A tortoise right now, in all its hibernating glory, is probably still aware deep in its cosy coma that there is a tonne of Christmas hype going on right now. There are more fairy lights than there are school children, cinnamon is the smell of the day, and fake snow is lining the streets of London everywhere you look (except Islington because the road is flooded).
It’s impossible to deny that joy and laughter and mincemeat are everywhere and deep inside my stomach are butterflies, and anticipation, and excitement. But Christmas isn’t the reason why.
It’s because not just one, but two, of my best friends in the entire world are COMING HOME.
When you grow up binge-watching FRIENDS you are fooled into believing you will start living a life full of giant coffee cups and dream apartments and best friends who live next door. I’ve written about this reality check before, HERE, when it dawned on me aged 25 that life is less about skiving work to drink coffee with your mates and more about having no money and getting your hair caught in a toaster. In that blog I mentioned that I have friends who live abroad, who I don’t get to see very often, but who feel like they’re right here with me all the time anyway.
Now I’m sorry if this blog is totes emosh. It’s the first day of my period and as a consequence my hormones are seriously limiting my ability to behave and feel like a strong, independent woman. Instead I’m thinking a lot about baby penguins, trying to cuddle my stapler, and I’m one stifled sob away from asking a stranger to stroke me to sleep.
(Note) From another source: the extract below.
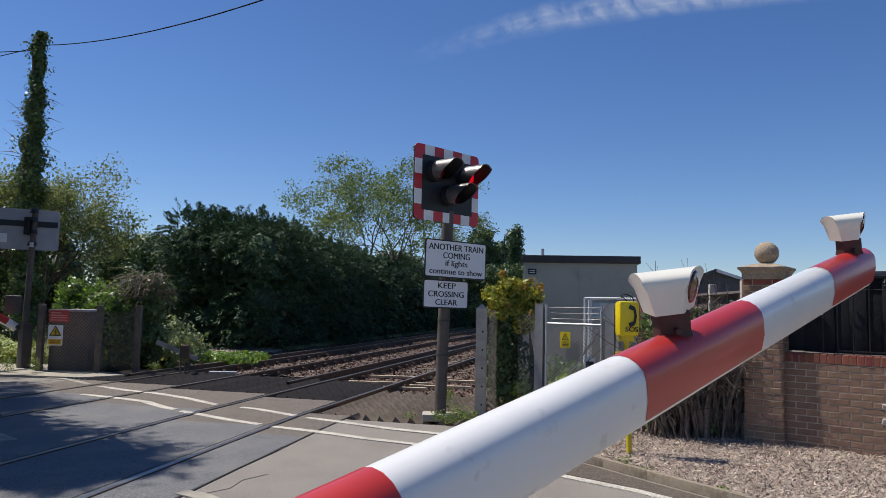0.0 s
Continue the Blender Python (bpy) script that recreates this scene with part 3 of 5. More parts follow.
for w, h, z, lines in ((1.075, 0.53, 2.25, (("ANOTHER TRAIN", 0.122, 0.16, 0.96), ("COMING", 0.122, 0.045, 0.47), ("if lights", 0.115, -0.062, 0.39), ("continue to show", 0.115, -0.178, 0.93))),
                       (0.785, 0.4, 1.762, (("KEEP", 0.115, 0.115, 0.31), ("CROSSING", 0.115, -0.005, 0.62), ("CLEAR", 0.115, -0.12, 0.38)))):
    plate = part("sign_plate", rounded_plate(B(), w, h, 0.035, -0.012, 0.0), M_SIGNBLACK, signal, "black-edged sign plate")
    plate.matrix_basis = pose(0.135 if w > 0.9 else 0.0, -0.13, z, 0, 1.0, 35)
    part("sign_face", rounded_plate(B(), w - 0.035, h - 0.035, 0.028, -0.0155, -0.011), M_SIGNWHITE, plate, "white sign face with black lettering")
    for s, size, dz, width in lines:
        lettering(s, size, M_SIGNBLACK, plate, pose(0, -0.0165, dz, 90), width)
    bm = B()
    for dz in (-h * 0.3, h * 0.3):
        box(bm, (-0.13 if w > 0.9 else -0.03, 0.045, dz), (0.3, 0.09, 0.03))
    part("sign_bracket", bm, M_DARKTRIM, plate)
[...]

I’ve had a bit of a tough month or two recently. Anxiety has crept back into my life because losing someone close has tipped the rationale scale, upped the dread, filtered in the sadness all over again. Grief is also super tricky to navigate a) because it feels so unfair and b) because real life is still a thing and c) my appetite is broken and I’ve temporarily gone off croissants. But every cloud has a silver lining, they say, and if this cloud can even possibly glimmer it’s because I’ve discovered the people who matter most.
Two of which are my best friends, who may or may not read this because I won’t ram it down their throats when they’re trying to drink as much decent tea as possible again before leaving the country.
I feel very lucky to have a circle of friends who truly care. And so much of getting through everything has been down to my friends propping me up. My friends at work, who took me for tea on the day it all happened, or sent me pictures of baby seals on email. My best friends IN the country, who sent me flowers and cards and messages to brighten my day.
And my best friends, who live miles and miles and miles away, but still found the time to talk it through. The only reason I’m not saying your names is because, unlike me, you guys both have a sense of privacy online. But you know who you are. And you are everything.
Long-distance friendships might not be as demanding as with a relationship, or your family, or even your dog (mine is super needy on Skype) but they aren’t simple. There are time zones and social lives and all the more important people who need attention to consider. But there are also houses abroad where you can stay – hello holiday. And just because someone lives abroad doesn’t mean the fun has to end.
Girls nights in are replaced with comparing old bras on skype, girls nights out are replaced with drunk Facetime. It’s still possible to watch Orange is the New Black in sync, or get ready together. One of my favourite things about my friend living in Australia is the simple comfort that they have already experienced Monday and got through it.
About six weeks ago my friend who lives in France messaged me to say she’d bought me a present but I’d have to wait for a long time because she ordered it in French and didn’t realise it was coming from China. Six weeks later, my present arrived, and on opening it we discovered it was one of those epic mermaid tail blankets. The ones you can fit your entire body in while you’re watching Pretty Woman.
Unfortunately, and this is the reason she’s one of my favourite human beings in the world, she ordered it for a baby. It’s the size of probably one of my longest socks, and I could maybe wear it as a knitted fishtail tie if I wanted to. Nothing in the last six weeks has made me laugh so hard, and as she apologised for not being around in person to give me a hug, it clicked.
Friends don’t have to be in the same place as you to matter the most. You don’t have to see them in person to know they care. You don’t have to hang out every weekend to have the most fun. They can always make you laugh the most. I treasure my long-distance friendships, not only because they bring me treats home, but because they are worth so much. Time is precious, lives are short, and these people count.
So I’m excited for Christmas for the food, and the carols, and family walks in the countryside, but most of all I’m excited to hug my girls. To eat cake, and drink tea, and be a cliche. To laugh until we cry, complain about our clothes and hair and faces, doubt ourselves and love ourselves, stay up all night and get high on ice cream.
Wishing all of you a very Happy Christmas – with lots of hugs with the people you love most, and immense food babies too.